RECORDED DATA —
+ + + + + + +

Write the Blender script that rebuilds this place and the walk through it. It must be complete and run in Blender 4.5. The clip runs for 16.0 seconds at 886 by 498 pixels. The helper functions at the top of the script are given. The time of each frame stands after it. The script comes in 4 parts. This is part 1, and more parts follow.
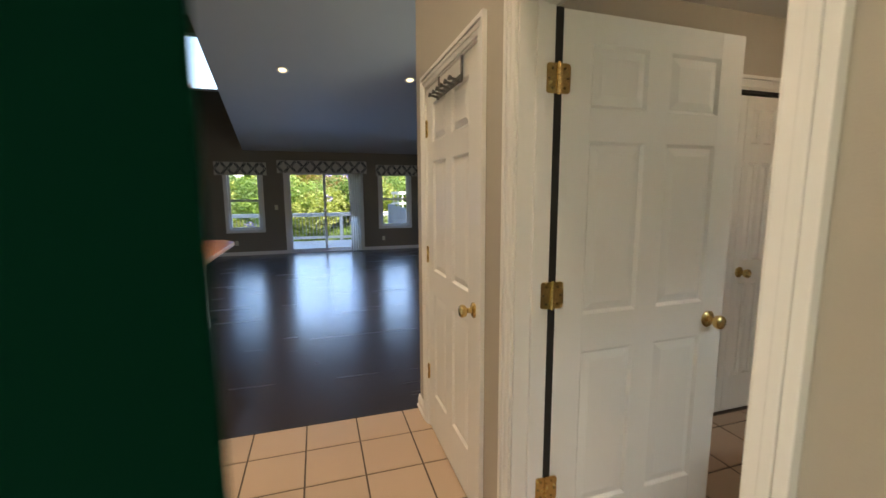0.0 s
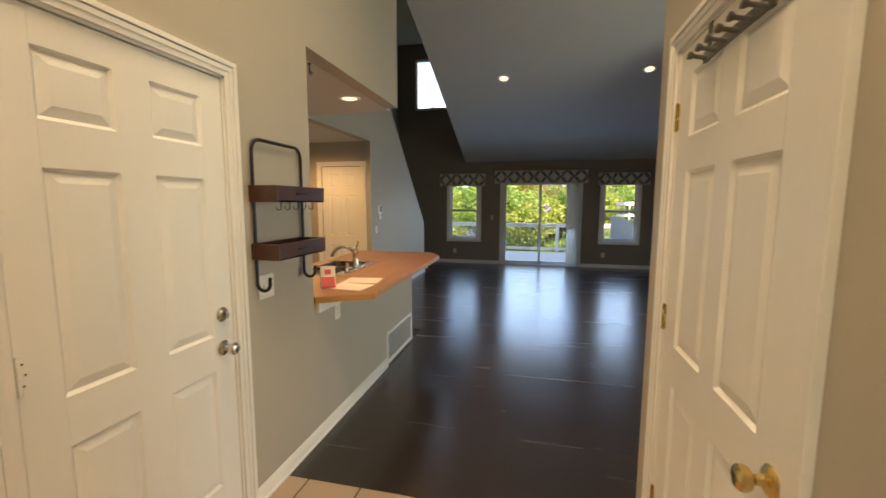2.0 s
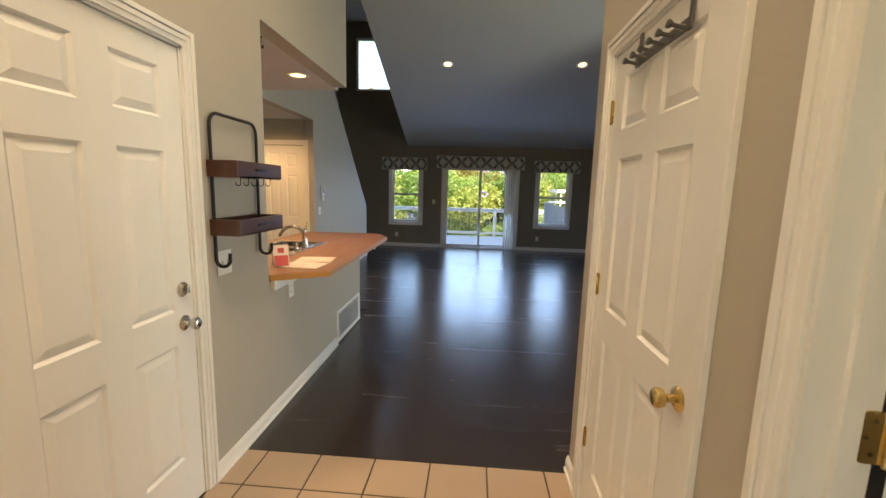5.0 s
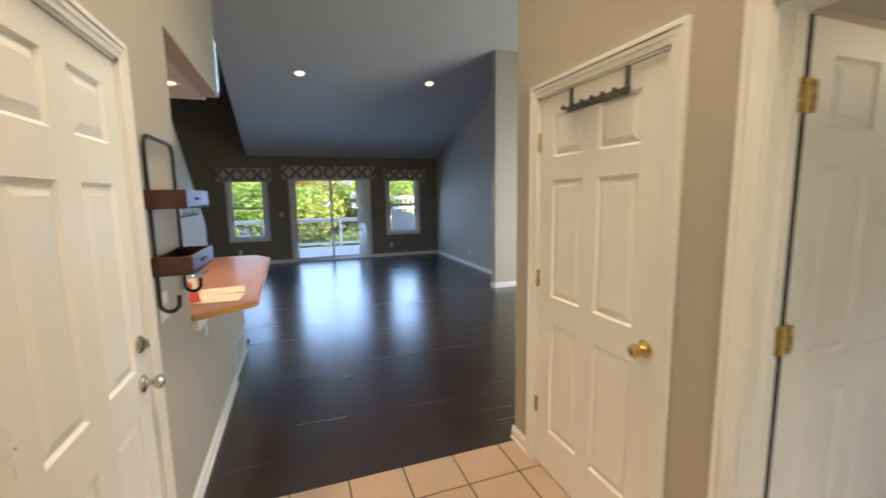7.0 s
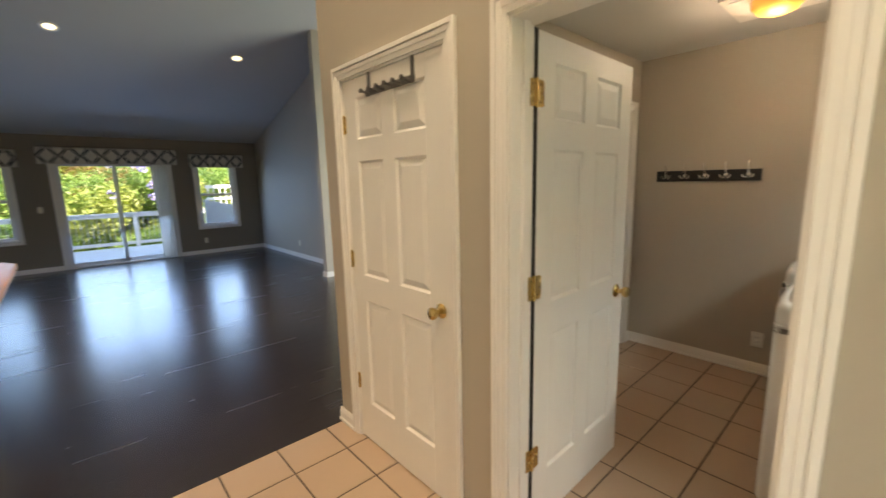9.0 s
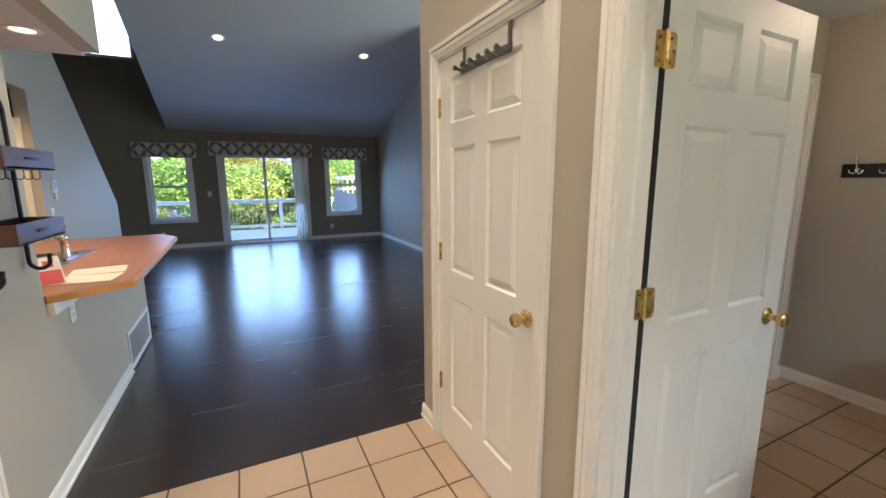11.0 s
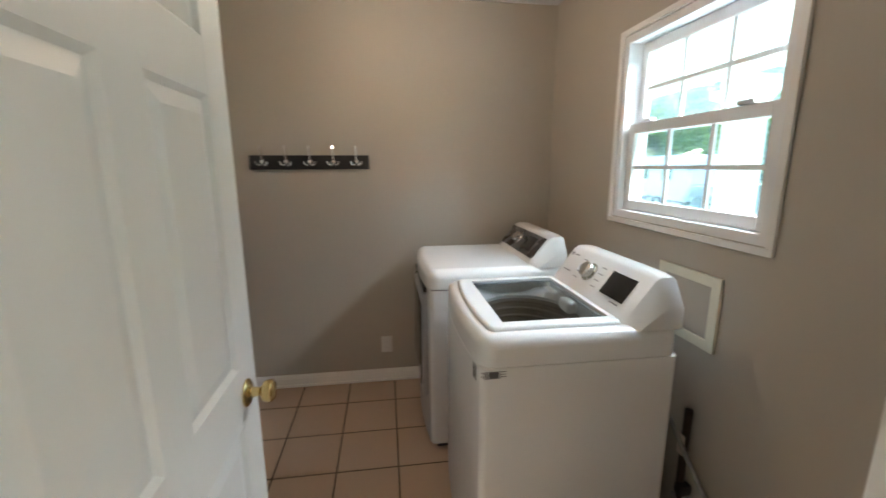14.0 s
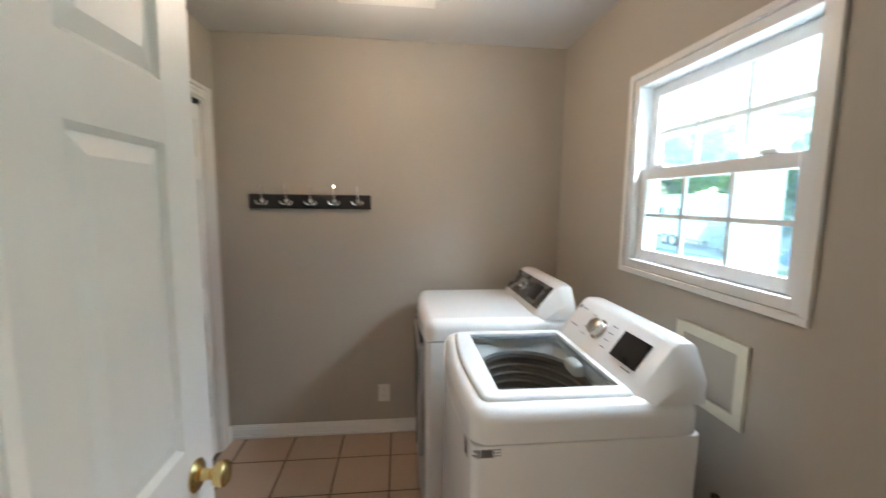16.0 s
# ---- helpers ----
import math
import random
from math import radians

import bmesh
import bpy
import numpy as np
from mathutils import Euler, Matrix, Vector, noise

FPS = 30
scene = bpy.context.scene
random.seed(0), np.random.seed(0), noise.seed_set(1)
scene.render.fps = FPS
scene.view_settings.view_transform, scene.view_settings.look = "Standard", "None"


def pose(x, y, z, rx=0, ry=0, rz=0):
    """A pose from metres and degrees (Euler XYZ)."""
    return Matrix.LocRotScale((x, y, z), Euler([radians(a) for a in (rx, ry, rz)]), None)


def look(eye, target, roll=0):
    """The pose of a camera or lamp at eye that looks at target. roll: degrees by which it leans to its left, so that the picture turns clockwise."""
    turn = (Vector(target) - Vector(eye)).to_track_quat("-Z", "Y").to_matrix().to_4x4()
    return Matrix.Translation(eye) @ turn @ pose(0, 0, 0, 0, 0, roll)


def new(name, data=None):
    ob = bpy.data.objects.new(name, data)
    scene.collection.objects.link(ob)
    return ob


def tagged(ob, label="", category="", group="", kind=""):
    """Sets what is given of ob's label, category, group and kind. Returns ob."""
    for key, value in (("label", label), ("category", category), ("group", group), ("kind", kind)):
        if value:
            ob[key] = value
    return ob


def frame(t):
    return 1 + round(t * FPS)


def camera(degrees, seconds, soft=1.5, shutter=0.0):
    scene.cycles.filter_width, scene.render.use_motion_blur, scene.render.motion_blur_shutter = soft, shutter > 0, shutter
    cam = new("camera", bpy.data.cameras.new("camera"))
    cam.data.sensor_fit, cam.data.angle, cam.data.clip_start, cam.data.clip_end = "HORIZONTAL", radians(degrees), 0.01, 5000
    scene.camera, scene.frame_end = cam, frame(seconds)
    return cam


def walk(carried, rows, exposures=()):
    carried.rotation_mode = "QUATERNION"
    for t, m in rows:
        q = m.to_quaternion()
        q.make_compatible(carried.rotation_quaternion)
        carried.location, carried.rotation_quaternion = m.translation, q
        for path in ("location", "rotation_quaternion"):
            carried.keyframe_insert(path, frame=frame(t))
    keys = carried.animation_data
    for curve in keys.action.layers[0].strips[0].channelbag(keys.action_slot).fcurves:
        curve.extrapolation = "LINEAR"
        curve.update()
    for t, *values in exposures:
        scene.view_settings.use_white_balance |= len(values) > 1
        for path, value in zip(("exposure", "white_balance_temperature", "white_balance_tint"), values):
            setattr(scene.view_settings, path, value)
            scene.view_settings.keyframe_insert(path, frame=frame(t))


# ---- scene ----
cam = camera(94.9, 16.0, shutter=0.4)
EXPOSURES = [(0, 2.2, 7000, 10), (0.5, 2.46, 7800, 10), (1.0, 2.42, 7900, 10), (2.5, 2.22, 8500, 10), (3.3, 2.22, 8700, 10), (4.2, 2.32, 8200, 10), (6.5, 2.5, 7000, 10), (7.5, 2.6, 6800, 10), (8.5, 2.45, 7500, 10), (9.0, 2.5, 7300, 10), (9.7, 2.62, 6600, 10), (12.0, 2.75, 6000, 11), (12.8, 2.8, 6700, 11), (13.1, 2.8, 6700, 11), (13.5, 2.7, 5500, 9), (14.0, 2.72, 5800, 9), (14.5, 2.82, 6000, 9), (15.5, 2.98, 5800, 9), (16, 2.95, 5650, 9)]
PATH = [
    (0, (-0.045, -0.156, 1.442), (0.539, 1.739, 1.176), -0.3),
    (0.5, (0.031, 0.001, 1.495), (0.459, 1.937, 1.226), 0.0),
    (1, (0.034, 0.187, 1.502), (0.152, 2.169, 1.261), 0.3),
    (1.5, (0.048, 0.346, 1.517), (-0.143, 2.322, 1.278), 0.3),
    (2, (0.102, 0.526, 1.51), (-0.346, 2.462, 1.284), 0.2),
    (2.5, (0.103, 0.538, 1.495), (-0.537, 2.421, 1.281), 0.1),
    (3, (0.071, 0.437, 1.492), (-0.647, 2.293, 1.284), -0.0),
    (3.5, (0.087, 0.354, 1.487), (-0.442, 2.269, 1.253), -0.0),
    (4, (0.118, 0.362, 1.488), (-0.18, 2.321, 1.215), 0.6),
    (4.2, (0.115, 0.36, 1.485), (-0.124, 2.324, 1.191), 1.0),
    (6.3, (-0.374, 0.383, 1.497), (-0.219, 2.356, 1.207), -0.3),
    (6.5, (-0.458, 0.374, 1.523), (-0.174, 2.335, 1.246), -0.6),
    (7, (-0.651, 0.269, 1.548), (0.015, 2.137, 1.286), -0.9),
    (7.5, (-0.648, 0.171, 1.544), (0.422, 1.839, 1.276), -0.8),
    (8, (-0.562, 0.103, 1.526), (0.867, 1.473, 1.239), -0.7),
    (8.5, (-0.53, 0.09, 1.516), (0.971, 1.372, 1.199), -1.0),
    (9, (-0.555, 0.15, 1.508), (0.768, 1.614, 1.179), -1.3),
    (9.5, (-0.551, 0.212, 1.494), (0.471, 1.899, 1.162), -0.4),
    (9.7, (-0.525, 0.227, 1.485), (0.329, 2.006, 1.16), -0.1),
    (11.8, (-0.244, 0.25, 1.463), (0.662, 1.994, 1.09), -0.9),
    (12, (-0.217, 0.249, 1.459), (0.85, 1.9, 1.087), -1.1),
    (12.5, (-0.149, 0.34, 1.45), (1.326, 1.636, 1.068), -1.3),
    (13, (0.0, 0.482, 1.475), (1.775, 1.323, 1.094), -1.2),
    (13.5, (0.255, 0.588, 1.461), (2.195, 0.898, 1.084), -0.7),
    (14, (0.49, 0.708, 1.475), (2.432, 0.437, 1.079), -0.2),
    (14.5, (0.603, 0.837, 1.49), (2.379, 0.049, 1.014), 1.1),
    (15, (0.64, 0.841, 1.43), (2.287, -0.152, 0.88), 2.6),
    (15.5, (0.654, 0.738, 1.485), (2.46, -0.023, 1.084), 1.3),
    (16, (0.603, 0.629, 1.521), (2.578, 0.418, 1.285), 0.7),
]
walk(cam, [(t, look(eye, target, roll)) for t, eye, target, roll in PATH], EXPOSURES)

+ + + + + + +

GIVEN TASK — Please write out all of the material above without changing a word, and omit any pictures.

REPLY —
Write the Blender script that rebuilds this place and the walk through it. It must be complete and run in Blender 4.5. The clip runs for 16.0 seconds at 886 by 498 pixels. The helper functions at the top of the script are given. The time of each frame stands after it. The script comes in 4 parts. This is part 1, and more parts follow.
0.0 s
2.0 s
5.0 s
7.0 s
9.0 s
11.0 s
14.0 s
16.0 s
# ---- helpers ----
import math
import random
from math import radians

import bmesh
import bpy
import numpy as np
from mathutils import Euler, Matrix, Vector, noise

FPS = 30
scene = bpy.context.scene
random.seed(0), np.random.seed(0), noise.seed_set(1)
scene.render.fps = FPS
scene.view_settings.view_transform, scene.view_settings.look = "Standard", "None"


def pose(x, y, z, rx=0, ry=0, rz=0):
    """A pose from metres and degrees (Euler XYZ)."""
    return Matrix.LocRotScale((x, y, z), Euler([radians(a) for a in (rx, ry, rz)]), None)


def look(eye, target, roll=0):
    """The pose of a camera or lamp at eye that looks at target. roll: degrees by which it leans to its left, so that the picture turns clockwise."""
    turn = (Vector(target) - Vector(eye)).to_track_quat("-Z", "Y").to_matrix().to_4x4()
    return Matrix.Translation(eye) @ turn @ pose(0, 0, 0, 0, 0, roll)


def new(name, data=None):
    ob = bpy.data.objects.new(name, data)
    scene.collection.objects.link(ob)
    return ob


def tagged(ob, label="", category="", group="", kind=""):
    """Sets what is given of ob's label, category, group and kind. Returns ob."""
    for key, value in (("label", label), ("category", category), ("group", group), ("kind", kind)):
        if value:
            ob[key] = value
    return ob


def frame(t):
    return 1 + round(t * FPS)


def camera(degrees, seconds, soft=1.5, shutter=0.0):
    scene.cycles.filter_width, scene.render.use_motion_blur, scene.render.motion_blur_shutter = soft, shutter > 0, shutter
    cam = new("camera", bpy.data.cameras.new("camera"))
    cam.data.sensor_fit, cam.data.angle, cam.data.clip_start, cam.data.clip_end = "HORIZONTAL", radians(degrees), 0.01, 5000
    scene.camera, scene.frame_end = cam, frame(seconds)
    return cam


def walk(carried, rows, exposures=()):
    carried.rotation_mode = "QUATERNION"
    for t, m in rows:
        q = m.to_quaternion()
        q.make_compatible(carried.rotation_quaternion)
        carried.location, carried.rotation_quaternion = m.translation, q
        for path in ("location", "rotation_quaternion"):
            carried.keyframe_insert(path, frame=frame(t))
    keys = carried.animation_data
    for curve in keys.action.layers[0].strips[0].channelbag(keys.action_slot).fcurves:
        curve.extrapolation = "LINEAR"
        curve.update()
    for t, *values in exposures:
        scene.view_settings.use_white_balance |= len(values) > 1
        for path, value in zip(("exposure", "white_balance_temperature", "white_balance_tint"), values):
            setattr(scene.view_settings, path, value)
            scene.view_settings.keyframe_insert(path, frame=frame(t))


# ---- scene ----
cam = camera(94.9, 16.0, shutter=0.4)
EXPOSURES = [(0, 2.2, 7000, 10), (0.5, 2.46, 7800, 10), (1.0, 2.42, 7900, 10), (2.5, 2.22, 8500, 10), (3.3, 2.22, 8700, 10), (4.2, 2.32, 8200, 10), (6.5, 2.5, 7000, 10), (7.5, 2.6, 6800, 10), (8.5, 2.45, 7500, 10), (9.0, 2.5, 7300, 10), (9.7, 2.62, 6600, 10), (12.0, 2.75, 6000, 11), (12.8, 2.8, 6700, 11), (13.1, 2.8, 6700, 11), (13.5, 2.7, 5500, 9), (14.0, 2.72, 5800, 9), (14.5, 2.82, 6000, 9), (15.5, 2.98, 5800, 9), (16, 2.95, 5650, 9)]
PATH = [
    (0, (-0.045, -0.156, 1.442), (0.539, 1.739, 1.176), -0.3),
    (0.5, (0.031, 0.001, 1.495), (0.459, 1.937, 1.226), 0.0),
    (1, (0.034, 0.187, 1.502), (0.152, 2.169, 1.261), 0.3),
    (1.5, (0.048, 0.346, 1.517), (-0.143, 2.322, 1.278), 0.3),
    (2, (0.102, 0.526, 1.51), (-0.346, 2.462, 1.284), 0.2),
    (2.5, (0.103, 0.538, 1.495), (-0.537, 2.421, 1.281), 0.1),
    (3, (0.071, 0.437, 1.492), (-0.647, 2.293, 1.284), -0.0),
    (3.5, (0.087, 0.354, 1.487), (-0.442, 2.269, 1.253), -0.0),
    (4, (0.118, 0.362, 1.488), (-0.18, 2.321, 1.215), 0.6),
    (4.2, (0.115, 0.36, 1.485), (-0.124, 2.324, 1.191), 1.0),
    (6.3, (-0.374, 0.383, 1.497), (-0.219, 2.356, 1.207), -0.3),
    (6.5, (-0.458, 0.374, 1.523), (-0.174, 2.335, 1.246), -0.6),
    (7, (-0.651, 0.269, 1.548), (0.015, 2.137, 1.286), -0.9),
    (7.5, (-0.648, 0.171, 1.544), (0.422, 1.839, 1.276), -0.8),
    (8, (-0.562, 0.103, 1.526), (0.867, 1.473, 1.239), -0.7),
    (8.5, (-0.53, 0.09, 1.516), (0.971, 1.372, 1.199), -1.0),
    (9, (-0.555, 0.15, 1.508), (0.768, 1.614, 1.179), -1.3),
    (9.5, (-0.551, 0.212, 1.494), (0.471, 1.899, 1.162), -0.4),
    (9.7, (-0.525, 0.227, 1.485), (0.329, 2.006, 1.16), -0.1),
    (11.8, (-0.244, 0.25, 1.463), (0.662, 1.994, 1.09), -0.9),
    (12, (-0.217, 0.249, 1.459), (0.85, 1.9, 1.087), -1.1),
    (12.5, (-0.149, 0.34, 1.45), (1.326, 1.636, 1.068), -1.3),
    (13, (0.0, 0.482, 1.475), (1.775, 1.323, 1.094), -1.2),
    (13.5, (0.255, 0.588, 1.461), (2.195, 0.898, 1.084), -0.7),
    (14, (0.49, 0.708, 1.475), (2.432, 0.437, 1.079), -0.2),
    (14.5, (0.603, 0.837, 1.49), (2.379, 0.049, 1.014), 1.1),
    (15, (0.64, 0.841, 1.43), (2.287, -0.152, 0.88), 2.6),
    (15.5, (0.654, 0.738, 1.485), (2.46, -0.023, 1.084), 1.3),
    (16, (0.603, 0.629, 1.521), (2.578, 0.418, 1.285), 0.7),
]
walk(cam, [(t, look(eye, target, roll)) for t, eye, target, roll in PATH], EXPOSURES)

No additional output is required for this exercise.